The result is not a recording studio. It is just a home where the kitchen noise does not dominate, people can move naturally, and sitting to listen to a new piece feels normal, not awkward.
Common questions about kitchen remodels from music lovers
Q: Will changing my kitchen flooring really affect how my piano sounds?
A: It can, but usually in indirect ways. If your piano is in the same open area, a softer or more sound-absorbing floor in the kitchen can slightly reduce echo and foot noise that reach the piano. You probably will not hear a dramatic tonal shift, but you might notice the space feels less harsh and conversations are easier while someone plays.
Q: Should I put my piano closer to or farther from the remodeled kitchen?

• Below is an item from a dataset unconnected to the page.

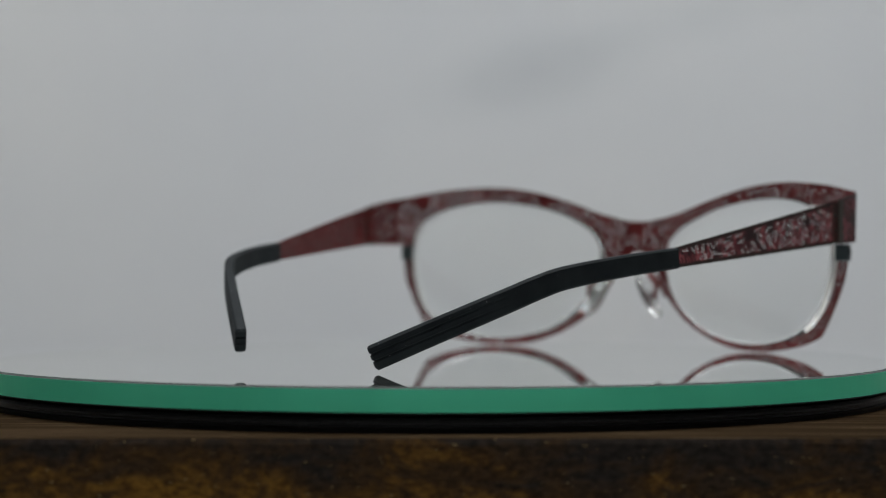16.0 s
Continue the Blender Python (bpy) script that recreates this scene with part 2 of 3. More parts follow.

A: If you have the choice, keep the piano away from heavy traffic paths, direct sunlight, and strong temperature swings from cooking. Farther from the main cooking zone is usually better. That said, a lot of homes do not offer perfect spots. In many cases, you just do your best with what you have and use rugs, curtains, and smart furniture placement to protect the instrument and your ears.
Q: Is it worth paying more for quiet appliances if I rarely record music?
A: I think so, but not everyone agrees. Quieter appliances help not only with recording but also with daily peace, phone calls, online lessons, and simple listening. Some people adjust and stop noticing hums, others find them tiring over time. If music and calm matter to you, quieter machines usually feel like money well spent, even if you never hit the record button.
Q: How much should I change at once to keep my home from feeling unfamiliar?
A: That depends on your tolerance for change. Some people like a fresh start, others feel unsettled when everything shifts at the same time. You can keep certain anchors: a favorite table, a light over the piano, or a paint color you already enjoy. The goal is not to shock yourself every time you walk into the room, but to remove daily friction. If the new space makes your routines smoother and your music time calmer, it is usually a good sign that you chose the right scale of change.